Vigil for the fallen
Courthouse Square the site of gathering to honor young lives lost in Uvalde, Texas, shooting
About two dozen people brought candles, tears, and songs to a candlelight vigil at Courthouse Square in downtown Sonora Wednesday night for 19 students and two teachers who were gunned down Tuesday in a lone-gunman shooting at Robb Elementary School in Uvalde, Texas.
“Their lives were taken in a few seconds,” Mary Anne Schmidt, who helped organize the vigil, told the gathering. “Their teachers could not block the bullets.”
Thad Waterbury, 79, of Sonora, helped others light their candles. Kristi Traub, 46, of Columbia, and Margie Miller, 52, of Sonora, were among those who blew out candles for each victim when their names were read aloud.
The 18-year-old gunman
purchased weapons and ammunition — including two AR-15 style assault rifles — just last week, Texas authorities said. The Texas massacre was just the latest mass shooting in the U.S.
Some legal gun sales are regulated, and other gun sales are unregulated, Schmidt said Wednesday night in Sonora.
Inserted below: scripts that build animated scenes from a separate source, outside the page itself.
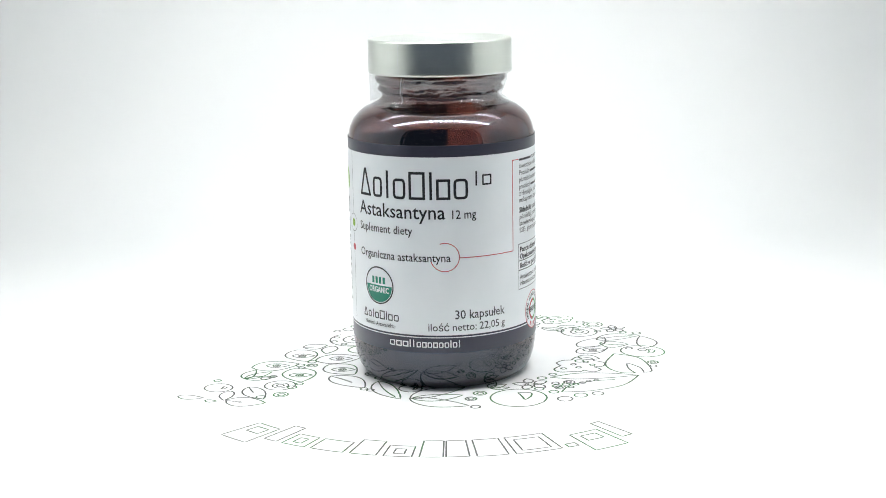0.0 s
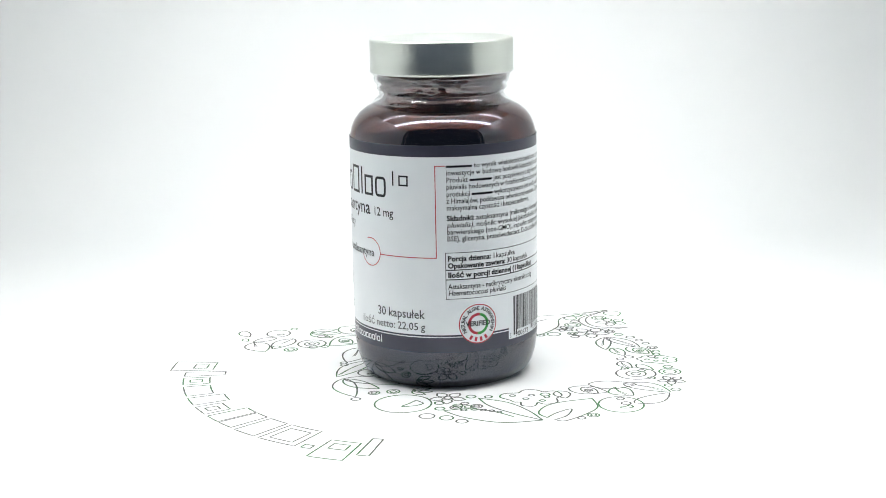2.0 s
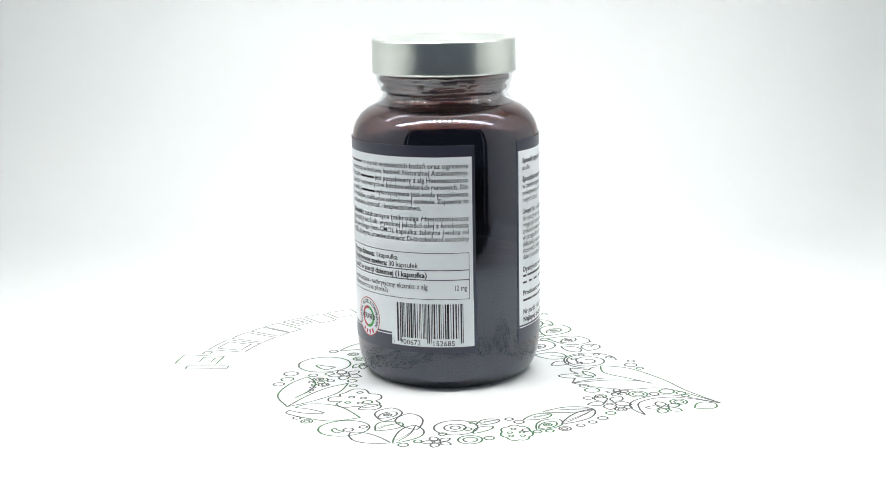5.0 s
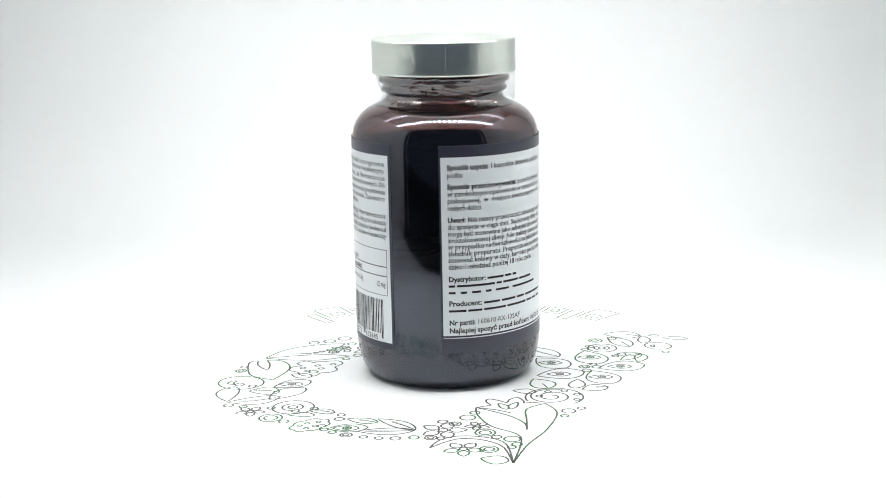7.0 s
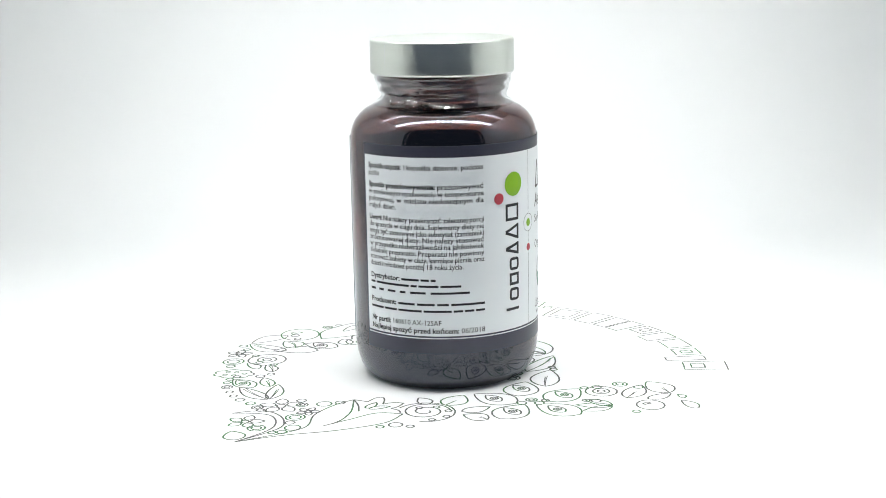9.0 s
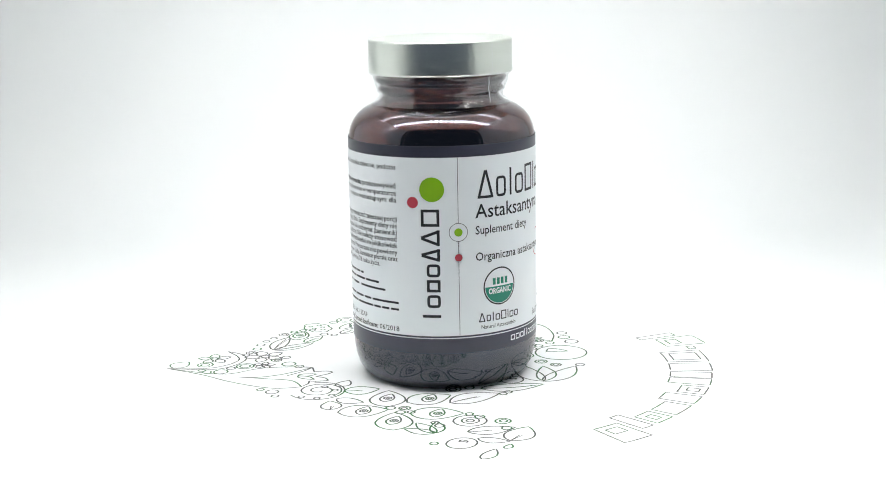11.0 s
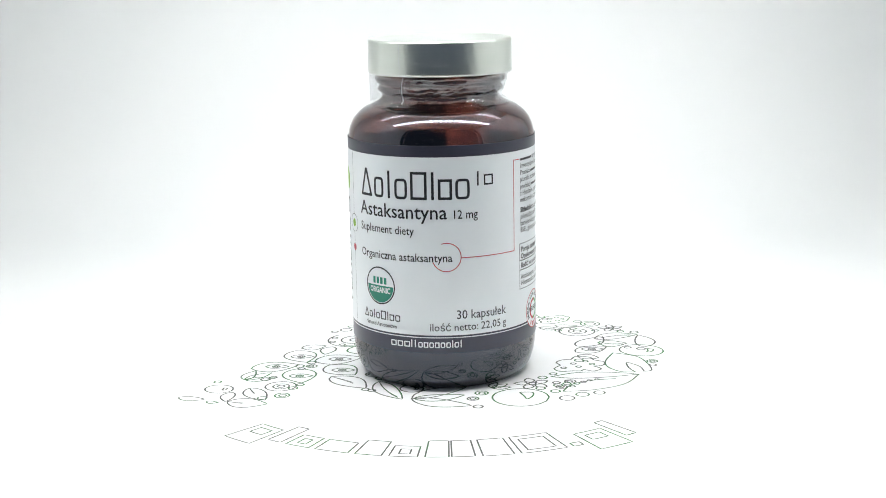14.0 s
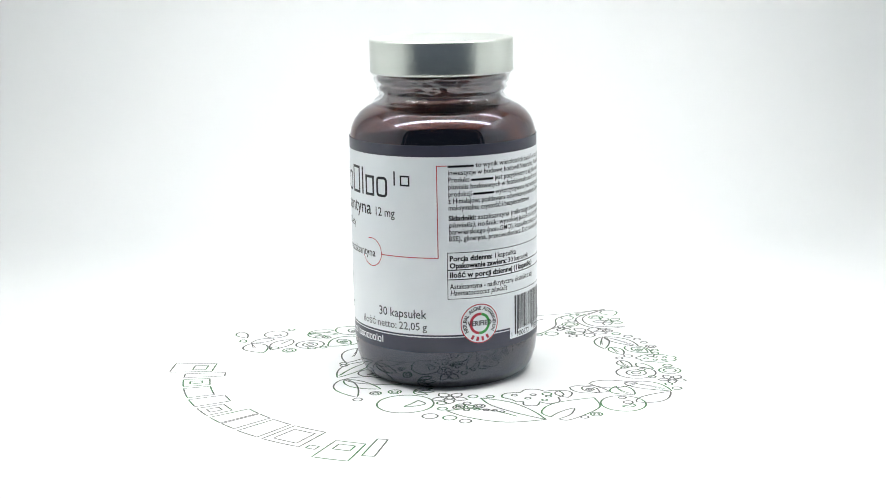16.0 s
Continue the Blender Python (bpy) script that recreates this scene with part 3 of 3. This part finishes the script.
    for z, words, full in ((70.2, "=Aaaaaaaa to wynik wieloletnich badań oraz ogromne", 1), (68.1, "inwestycje w budowę hodowli Naturalnej Astaksantyny.", 1), (65.9, "Produkt =Aaaaaaaa jest pozyskiwany z alg Haematococcus", 1), (63.8, "pluvialis hodowanych w fotobioreaktorach rurowych. Do", 1),
                           (61.6, "produkcji =Aaaaaaaa wykorzystywana jest woda pozyskiwana", 1), (59.5, "z Himalajów, poddawana odwróconej osmozie. Zapewnia to", 1), (57.4, "maksymalną czystość i bezpieczeństwo.", 383.7), (54.2, "*Składniki: astaksantyna (mikroalga ^Haematococcus", 1),
                           (52.1, "^pluvialis), nośnik: wysokiej jakości olej z krokosza", 1), (50.0, "barwierskiego (non-GMO), kapsułka: żelatyna (wolna od", 1), (47.9, "BSE), gliceryna, przeciwutleniacz: D-α-tokoferol naturalny", 1)):
        text_line(label, words, A, B if full == 1 else full, z, 1.45)
    f = Flat()
    for z in (44.2, 38.8, 35.8, 29.8):
        f.rect(arc(321.6), z, arc(412.0), z + (0.26 if z in (38.8, 35.8) else 0.16))
    f.rect(arc(321.6), 29.8, arc(321.6) + 0.16, 44.3).rect(arc(412.0) - 0.16, 29.8, arc(412.0), 44.3)
    f.on_label("table_rule", INK, label, 0.11)
    A = 323.0
    for z, end, words in ((41.7, 367.9, "*Porcja *dzienna: 1 kapsułka"), (39.5, 381.2, "*Opakowanie *zawiera: 30 kapsułek"), (36.6, 386.5, "*Ilość *w *porcji *dziennej *(1 *kapsułka)"), (33.0, 386.8, "Astaksantyna - nadkrytyczny ekstrakt z alg"), (31.0, 360.3, "^Haematococcus ^pluvialis")):
        text_line(label, words, A, end, z, 1.5)
    text_line(label, "12 mg", 402.6, 410.2, 32.6, 1.5)
    # second seal
    c = arc(340.8)
    Flat().disc(c, 21.6, 6.2, rows=16).on_label("seal_ground", LABEL_WHITE, label, 0.10)
    Flat().ring(c, 21.6, 6.1, 0.3, steps=48).on_label("seal_ring", INK_RED, label, 0.14)
    Flat().ring(c, 21.6, 3.0, 0.85, 80, 265).on_label("seal_arc", INK_RED, label, 0.12)
    Flat().ring(c, 21.6, 3.0, 0.85, -95, 80).on_label("seal_arc", INK_LEAF, label, 0.12)
    words_at(label, "VERIFIED", c, 21.0, 1.5, 8.0, INK, True)
    words_round(label, "NATURAL ALGAE ASTAXANTHIN", c, 21.6, 4.35, 206.0, -26.0, 1.15, INK_SOFT)
    f = Flat()
    for i in range(4):
        a = radians(-120 + 20 * i)
        f.stroke([(c + 4.2 * math.cos(a), 21.6 + 4.2 * math.sin(a)), (c + 5.6 * math.cos(a), 21.6 + 5.6 * math.sin(a))], 0.8)
    f.on_label("seal_bars", INK_RED, label, 0.15)
    # bar code
    rng = random.Random(5)
    x, end, i = arc(366.4), arc(408.2), 0
    while x < end:
        w = rng.choice((0.22, 0.22, 0.44, 0.44, 0.66))
        f = Flat().rect(x, 15.9 if (i < 2 or x > end - 1.2 or abs(x - (arc(387.2))) < 0.7) else 17.4, min(x + w, end), 28.4)
        f.on_label("code_bar", INK, label, 0.12)
        x += w + rng.choice((0.22, 0.22, 0.44, 0.5))
        i += 1
    text_line(label, "5", 363.4, 365.4, 15.2, 1.5)
    text_line(label, "900672", 368.0, 385.6, 15.2, 1.5)
    text_line(label, "152685", 388.8, 406.4, 15.2, 1.5)
    return tagged(e, "dark amber glass bottle with white wrap label and silver cap", "bottle")


photo_tent()
led_strip(-0.070)
led_strip(0.11)
SHEET = printed_sheet()
BOTTLE = bottle()
BOTTLE.scale = (1.0, 1.0, 1.010)


def motions():
    """Sheet and bottle turn together, evenly."""
    turn, stand = [], []
    for i in range(65):
        t = i * 0.25
        a = radians(-TURN * t)
        turn.append((t, pose(0, 0, 0, 0, 0, -0.7 - TURN * t)))
        stand.append((t, pose(OFF_X * math.cos(a) - OFF_Y * math.sin(a), OFF_X * math.sin(a) + OFF_Y * math.cos(a), 0.0001, 0, 0, -TURN * t)))
    walk(SHEET, turn)
    walk(BOTTLE, stand)


motions()
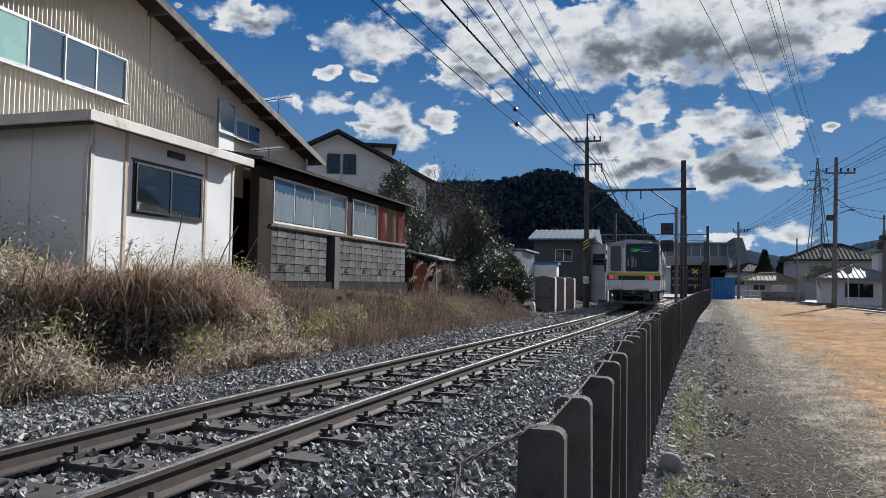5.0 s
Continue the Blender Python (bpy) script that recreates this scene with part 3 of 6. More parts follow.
def build_factory():
    hall = thing("factory_hall", pose(0, 0, 0), "large gabled hall clad in stained cream corrugated steel", "factory building")
    X, RIDGE, RZ, SLOPE = -10.5, 11.80, 7.27, 0.280
    top = lambda y: RZ - 0.10 - abs(y - RIDGE) * SLOPE
    part("corrugated_wall", corrugated(4.7, 19.6, 3.62, top, X, 0.098, 0.016), "cream_sheet", hall, recalc=False)
    for a, b, low in ((12.40, 12.95, 5.66), (12.95, 13.50, 5.45), (13.50, 14.00, 5.33), (14.00, 14.85, 5.27)):
        part("patched_cladding", corrugated(a, b, low, lambda y: top(y) - 0.02, X + 0.022, 0.098, 0.016), "cream_sheet", hall, recalc=False)
    part("gable_wall", Shape().prism([(4.7, 0.9), (19.6, 0.9), (19.6, top(19.6)), (RIDGE, top(RIDGE)), (4.7, top(4.7))], X - 0.25, X - 0.02, "x"), "grey_wall", hall, "blue-grey lower concrete wall")
    part("side_wall", Shape().box(-24, X - 0.26, 19.35, 19.6, 0.9, 5.12), "cream_sheet", hall)
    part("side_wall", Shape().box(-24, X - 0.26, 4.7, 4.95, 0.9, 5.12), "cream_sheet", hall)
    for s, end in ((1, 19.90), (-1, 4.05)):
        roof = Shape()
        low = RZ - abs(end - RIDGE) * SLOPE
        prof = [(RIDGE, RZ), (end, low), (end, low - 0.09), (RIDGE, RZ - 0.09)]
        roof.prism(prof, -24, X + 0.48, "x")
        part("roof_slope", roof, "roof_dark", hall, "dark weathered roof sheets")
        rim = Shape().prism([(RIDGE, RZ + 0.03), (end + s * 0.02, low + 0.03), (end + s * 0.02, low - 0.15), (RIDGE, RZ - 0.15)], X + 0.48, X + 0.52, "x")
        part("verge_board", rim, "eave", hall, "stained verge board")
        n = 9
        for i in range(n):
            y = RIDGE + (end - RIDGE) * (i + 0.6) / n
            z = RZ - abs(y - RIDGE) * SLOPE - 0.15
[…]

Elected senators in the nation’s capital are to blame for the lack of movement on meaningful gun control legislation that could reduce mass shootings, Schmidt said.
“They must be removed from office,” Schmidt said. “No more condolences. No more moments of silence. You don’t get my vote until you can make our communities safe from guns and gun owners.”
Tuolumne County has
issued 2,692 gun permits in the past 10 years, Schmidt said. There have been no mass shootings at a school or any other location in the county in the past decade, or in any living person’s memory. Schmidt still questioned whether guns make the county safer, and she urged gun owners to examine their reasons for owning guns.
“We need a ban on assault weapons and high-capacity magazines,” Schmidt said. “These are weapons of war, made strictly to kill people.”
Julie Orth, 49, of Sonora, sang a Celtic song, Deep Peace, during the vigil. Together the gathering sang “We Shall Overcome,” which came from gospel to become a protest anthem of the American civil rights movement in the 1960s.
Lauren Hurley, 55, of Jamestown, burned cedar for healing and purification at one point, to attract good spirits and eliminate negative energies.
Dena Armario-lyons, 39, of Sonora, came with her husband, Petar Silovic, 52, and she wore a red T-shirt with the words, “Moms Demand Action for Gun Sense in America.” Armario-lyons and Schmidt urged people to contact Moms Demand Action, a grassroots organization that touts chapters in all 50 states.
The candlelight vigil was staged from 8 p.m. to about 9 p.m. Wednesday. About 8:30 p.m., a motorist driving north up Washington Street yelled out, “Jesus hates you!” The Wednesday vigil was the second demonstration against mass shootings in Sonora this week. On Sunday, about 40 people gathered to protest against white supremacist shootings across the U.S. in recent years, and to memorialize victims of one of the most recent incidents, in Buffalo, New York, on May 14.